紙とデジタルの共存、ハイブリッドDXが現実解か

2025年10月8日 (水)

イベントX Mile(クロスマイル、東京都新宿区)と本誌が共催する大型カンファレンス「物流DX未来会議2025」が8日、都内で開かれた。セッション「現場の紙・FAXは消せるのか?」では、高末(名古屋市熱田区)とLINE WORKS(ラインワークス、東京都渋谷区)が登壇。完全なペーパーレス化の難しさや、残存する紙業務を効率化する「ハイブリッドDX」の可能性を議論した。

高末は、独自の輸送管理システム(TMS)を構築し、受発注から配車計画、ドライバーとの情報連携に至るまで、一貫したデジタル化を進めてきた。事業本部営業グループ・構内グループの永田直覚グループ長は「荷主様へコストダウンというメリットを丁寧に説明し、協力的な大口顧客から段階的に導入を進めた」と説明。この取り組みで、受発注業務の8割を電子化した。

▲高末の永田直覚氏

しかし、永田氏は「完全に電子化できた業務は正直ない」と打ち明ける。現在も2割の受注はファクスやメールに依存し、そのデータは担当者が手作業でTMSに入力している。1営業所あたり1日に20枚から30枚のファクスが届き、全社では月に数千枚に上るという。加えて、物流センターでパート従業員が手書きで作成する作業日報も課題だ。生産性分析のために手書きの日報をExcel(エクセル)へ転記する作業が発生し、入力ミスや記載漏れのリスクが残る。永田氏は、トップダウンでDXを進めても、一部に残る紙業務が全体の効率化を阻害している現状を語った。
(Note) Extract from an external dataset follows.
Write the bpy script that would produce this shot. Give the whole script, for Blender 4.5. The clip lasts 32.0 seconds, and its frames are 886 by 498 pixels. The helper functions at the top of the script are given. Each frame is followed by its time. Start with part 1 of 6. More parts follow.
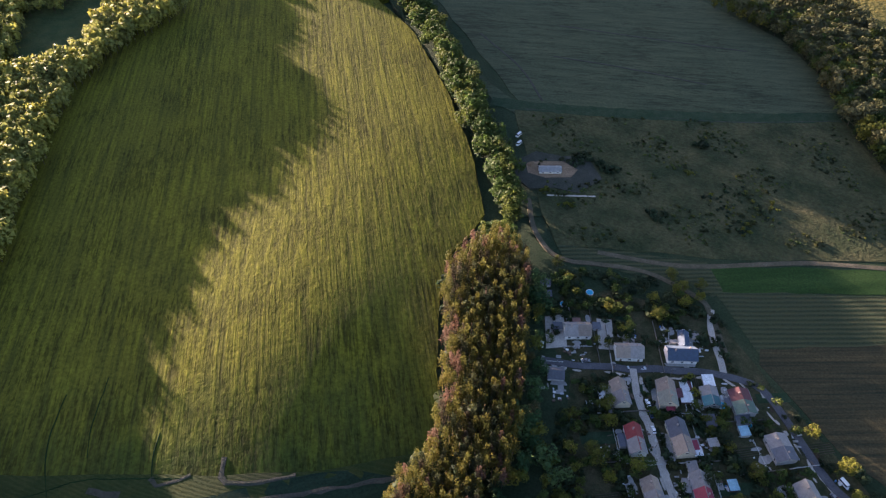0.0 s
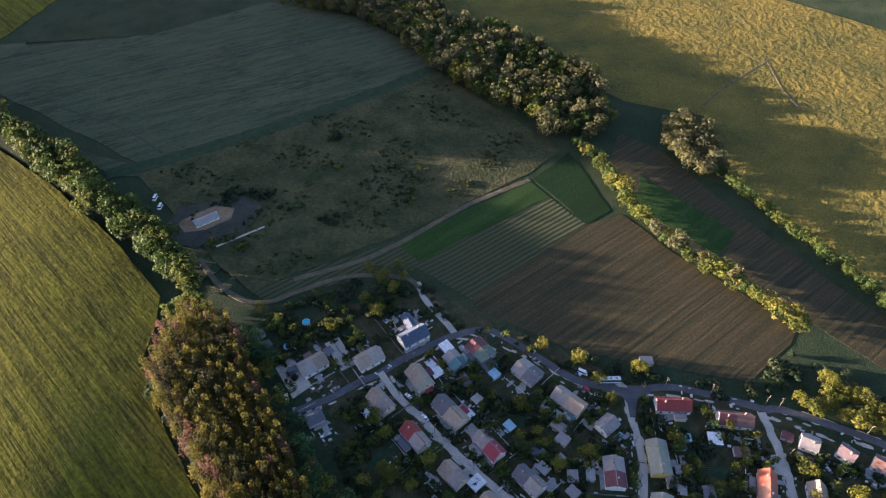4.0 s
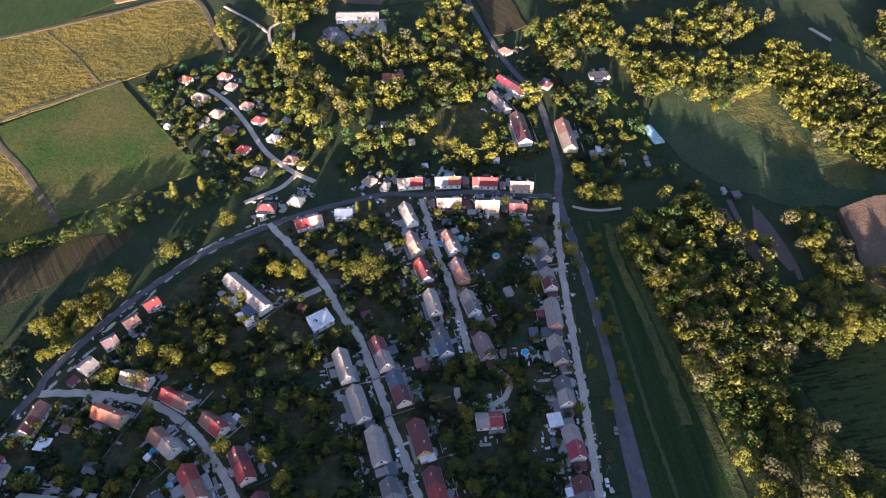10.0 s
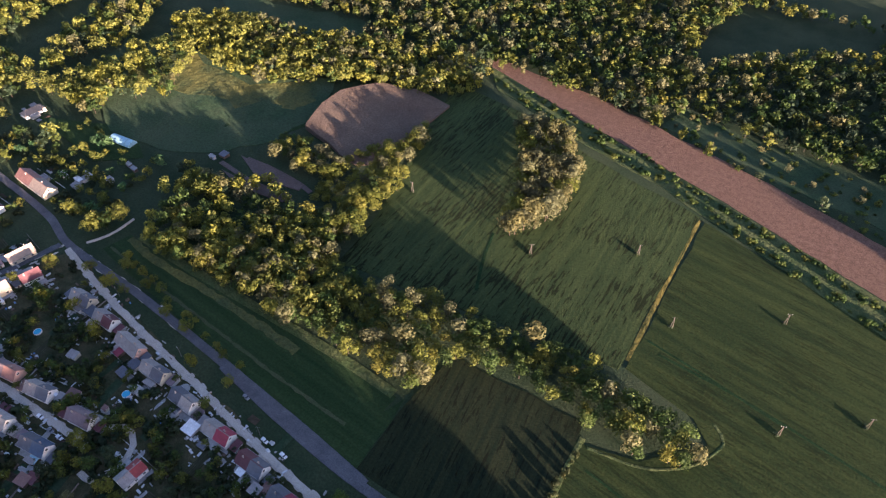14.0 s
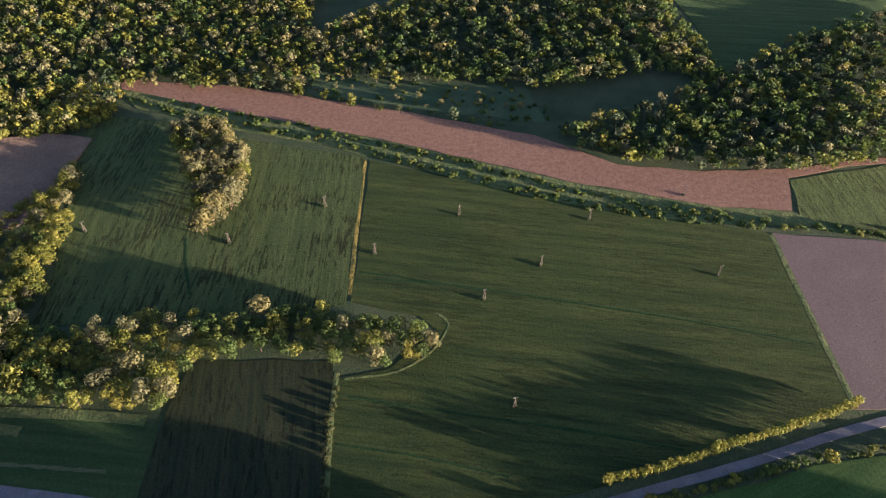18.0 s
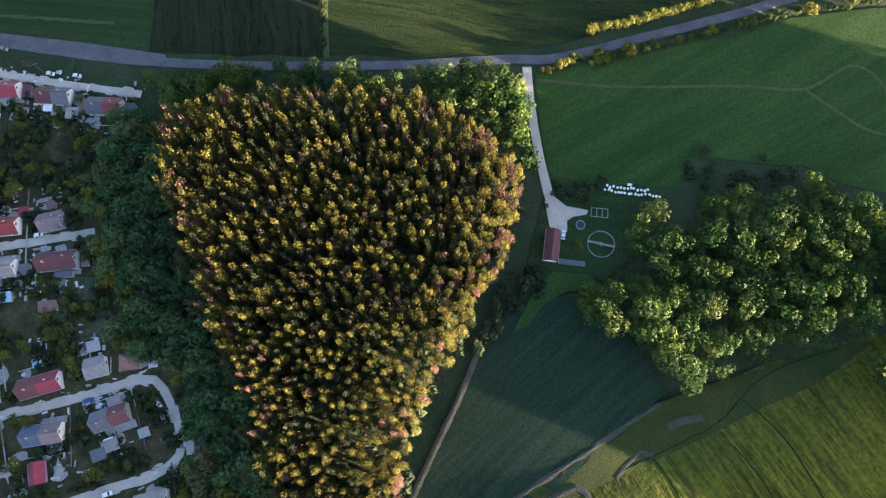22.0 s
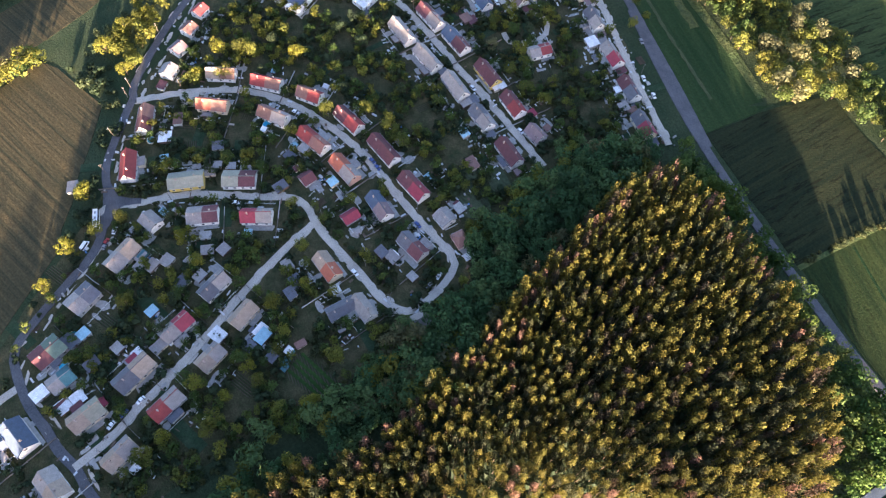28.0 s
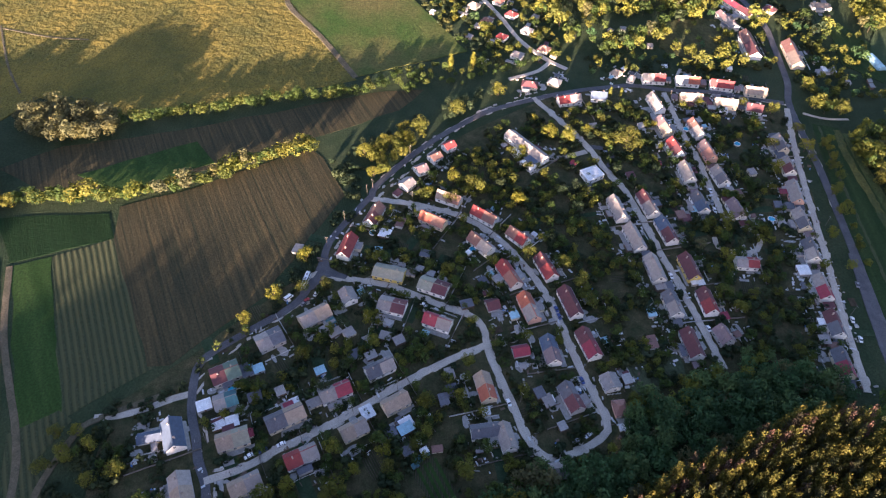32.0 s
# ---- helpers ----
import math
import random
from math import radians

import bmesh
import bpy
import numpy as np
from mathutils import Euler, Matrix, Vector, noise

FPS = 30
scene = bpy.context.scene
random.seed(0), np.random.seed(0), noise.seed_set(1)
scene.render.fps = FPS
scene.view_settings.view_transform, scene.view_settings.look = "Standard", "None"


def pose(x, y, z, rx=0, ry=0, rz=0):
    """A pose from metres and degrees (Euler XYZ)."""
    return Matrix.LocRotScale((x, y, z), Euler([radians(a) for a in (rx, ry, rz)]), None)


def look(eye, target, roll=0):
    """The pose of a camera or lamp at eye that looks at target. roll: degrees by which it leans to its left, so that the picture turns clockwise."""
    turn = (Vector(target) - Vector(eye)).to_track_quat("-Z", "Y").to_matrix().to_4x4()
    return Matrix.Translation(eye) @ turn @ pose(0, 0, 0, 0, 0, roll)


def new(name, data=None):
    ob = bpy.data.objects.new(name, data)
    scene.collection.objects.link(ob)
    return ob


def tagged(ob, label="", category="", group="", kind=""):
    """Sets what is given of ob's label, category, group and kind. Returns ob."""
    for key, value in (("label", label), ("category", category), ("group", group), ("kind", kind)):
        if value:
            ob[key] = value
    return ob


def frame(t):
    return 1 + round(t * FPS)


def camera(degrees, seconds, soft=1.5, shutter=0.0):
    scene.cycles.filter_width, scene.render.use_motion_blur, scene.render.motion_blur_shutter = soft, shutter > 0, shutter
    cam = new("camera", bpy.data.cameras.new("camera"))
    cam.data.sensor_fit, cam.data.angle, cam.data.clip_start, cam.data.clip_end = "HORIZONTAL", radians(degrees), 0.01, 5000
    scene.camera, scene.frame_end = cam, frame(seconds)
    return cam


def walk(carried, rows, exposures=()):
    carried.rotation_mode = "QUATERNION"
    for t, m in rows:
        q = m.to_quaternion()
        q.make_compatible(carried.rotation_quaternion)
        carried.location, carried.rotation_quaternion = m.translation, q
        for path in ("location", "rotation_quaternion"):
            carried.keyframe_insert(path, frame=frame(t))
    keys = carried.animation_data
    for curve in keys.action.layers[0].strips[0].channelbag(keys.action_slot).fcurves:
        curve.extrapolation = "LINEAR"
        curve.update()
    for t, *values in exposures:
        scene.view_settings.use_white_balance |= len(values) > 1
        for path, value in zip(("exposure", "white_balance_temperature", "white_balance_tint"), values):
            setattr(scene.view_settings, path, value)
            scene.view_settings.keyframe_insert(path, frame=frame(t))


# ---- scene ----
SKY = 0.0455


def aim(x, y, z, yaw, pitch, roll):
    """A camera pose from its place, heading (to the left from +y), pitch and roll in degrees."""
    return pose(x, y, z, 0, 0, yaw) @ pose(0, 0, 0, 90 + pitch) @ pose(0, 0, 0, 0, 0, roll)


cam = camera(66.25, 32.0, 1.25)
PATH = [
    (0.0, -91.39, 69.92, 300.23, 204.24, -45.19, 0.99),
    (0.5, -89.66, 65.75, 300.13, 204.24, -45.13, 1.01),
    (1.0, -87.63, 61.71, 300.45, 204.19, -45.11, 0.98),
    (1.5, -85.70, 56.98, 301.05, 204.20, -45.15, 0.95),
    (2.0, -85.34, 53.27, 301.80, 199.40, -45.05, 0.83),
    (2.5, -85.62, 50.49, 301.47, 191.50, -44.86, 0.58),
    (3.0, -86.15, 49.73, 300.23, 183.76, -44.63, 0.08),
    (3.5, -85.54, 49.39, 299.94, 175.73, -44.50, 0.45),
    (5.5, -75.08, 46.45, 293.40, 142.03, -44.25, 1.51),
    (6.0, -74.84, 47.46, 294.02, 134.05, -44.38, 1.53),
    (6.5, -73.99, 50.04, 293.66, 126.20, -44.26, 1.36),
    (7.0, -72.44, 52.56, 293.56, 118.22, -44.16, 1.29),
    (7.5, -70.93, 55.80, 293.63, 111.07, -44.11, 1.02),
    (8.0, -68.82, 60.21, 294.07, 105.29, -44.09, 0.56),
    (8.5, -67.04, 64.61, 294.75, 99.54, -44.21, 0.16),
    (9.0, -64.45, 67.52, 295.41, 93.48, -44.34, 0.02),
    (9.5, -61.78, 69.44, 296.03, 87.27, -44.49, -0.02),
    (10.0, -58.69, 71.30, 294.87, 81.07, -44.44, -0.10),
    (10.5, -55.25, 73.36, 294.96, 74.93, -44.50, -0.12),
    (11.0, -51.82, 74.25, 296.66, 68.59, -44.69, 0.06),
    (11.5, -48.03, 73.88, 297.38, 62.20, -44.71, 0.30),
    (12.0, -44.19, 74.27, 297.32, 56.03, -44.70, 0.26),
    (12.5, -40.55, 74.96, 298.98, 50.07, -44.86, 0.33),
    (13.0, -37.40, 74.99, 299.94, 44.02, -44.99, 0.36),
    (13.5, -33.60, 74.51, 299.99, 38.15, -45.00, 0.41),
    (14.0, -29.92, 73.81, 300.48, 32.54, -45.06, 0.36),
    (14.5, -26.69, 72.68, 301.43, 27.10, -45.20, 0.21),
    (15.0, -22.03, 70.33, 302.10, 22.14, -45.23, 0.07),
    (15.5, -17.22, 63.79, 305.28, 15.32, -45.27, 0.52),
    (17.5, -8.43, 47.59, 301.25, 0.07, -44.38, 0.51),
    (18.0, -6.45, 42.81, 300.26, 0.20, -44.44, 0.47),
    (18.5, -5.14, 37.01, 299.21, 0.33, -48.80, 0.27),
    (19.0, -3.76, 31.91, 299.05, 0.47, -54.28, 0.16),
    (19.5, -2.21, 27.09, 299.28, 0.76, -59.81, -0.12),
    (20.0, -1.24, 22.49, 298.76, 0.93, -65.12, -0.29),
    (20.5, -1.80, 19.65, 299.40, 0.48, -69.52, 0.13),
    (21.0, -1.78, 15.99, 299.50, 0.25, -70.23, 0.40),
    (21.5, -1.16, 11.52, 299.53, 0.25, -72.84, 0.42),
    (22.0, -0.51, 7.41, 299.61, 0.27, -75.84, 0.43),
    (22.5, -0.31, 3.97, 299.75, -0.01, -77.20, 0.73),
    (23.0, 0.00, -0.00, 300.00, -0.11, -77.27, 0.88),
    (23.5, 0.16, -4.63, 299.93, -0.24, -77.21, 1.17),
    (24.0, -0.35, -9.65, 299.60, 5.72, -77.10, 1.86),
    (24.5, -0.33, -14.65, 299.14, 13.36, -76.97, 2.37),
    (26.5, -1.91, -27.56, 301.09, 43.99, -68.80, 2.17),
    (27.0, -1.15, -30.91, 303.11, 51.99, -66.10, 1.66),
    (27.5, 0.38, -35.95, 302.33, 59.34, -64.37, 1.74),
    (28.0, 3.21, -41.39, 301.13, 65.84, -63.26, 1.77),
    (28.5, 6.76, -45.11, 300.00, 72.42, -61.96, 1.47),
    (29.0, 10.16, -48.51, 298.99, 78.00, -59.31, 1.35),
    (29.5, 13.26, -51.99, 298.37, 81.01, -55.75, 1.47),
    (30.0, 17.10, -54.35, 297.97, 83.29, -52.81, 1.33),
    (30.5, 21.24, -56.73, 297.37, 85.40, -52.58, 1.44),
    (31.0, 24.76, -58.56, 297.30, 88.18, -52.46, 1.39),
    (31.5, 27.46, -59.67, 297.49, 89.04, -50.42, 1.36),
    (32.0, 30.43, -60.92, 298.52, 89.07, -47.63, 1.39),
]
LIGHTNESS = [(0.0, 3.54, 33.0), (3.0, 3.54, 32.0), (6.0, 3.45, 35.0), (9.0, 3.42, 35.0), (13.0, 3.54, 37.0), (17.5, 3.52, 35.0), (19.0, 3.65, 26.0), (20.5, 4.32, 24.0), (23.0, 4.45, 27.0), (24.5, 4.6, 33.0), (26.5, 4.45, 32.0), (28.0, 4.48, 31.0), (30.0, 4.15, 33.0), (32.0, 3.85, 38.0)]
walk(cam, [(row[0], aim(*row[1:])) for row in PATH], exposures=[(t, e, 5250.0 if t < 20 else 5450.0, tint) for t, e, tint in LIGHTNESS])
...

こうした課題に対し、ラインワークスは新たな解決策を示す。プロダクト営業本部の林将史部長は、多くの企業がDXを進めるなかで、一部のアナログ業務が残る「グラデーション的な状況が現実だ」と指摘する。その上で、紙の利便性を生かしつつ、データ入力や集計の手間を解消する新OCRソリューション「ラインワークスペーパーモード」を紹介した。この新サービスは、事前設定なしで手書きの文字や企業ごとに異なる帳票フォーマットをAIが認識し、高精度にデータ化する。特徴的なのは、単なる文字のテキスト化にとどまらない点だ。後続のシステムで利用しやすいよう、データを自動で整形・補正する。例えば、配送先が「いつものところ」と書かれていても、マスターデータと照合して正式な住所を自動で補完する。

▲ラインワークスの林将史氏

林氏は、新ソリューションがデータ化からシステム連携までを自動化し、デジタル化された業務フローと残存するアナログ業務を融合させる「ハイブリッドDX」を実現すると強調した。この提案に、高末の永田氏は「今も残っているファクスの注文書を、自動で自社のTMSに取り込めるのであれば非常に有効なサービスだ」と述べ、大きな期待を寄せた。デジタル化の理想と現実のギャップを埋める次の一手として、紙と共存するDXの形が、今後の物流現場の変革を後押しするかもしれない。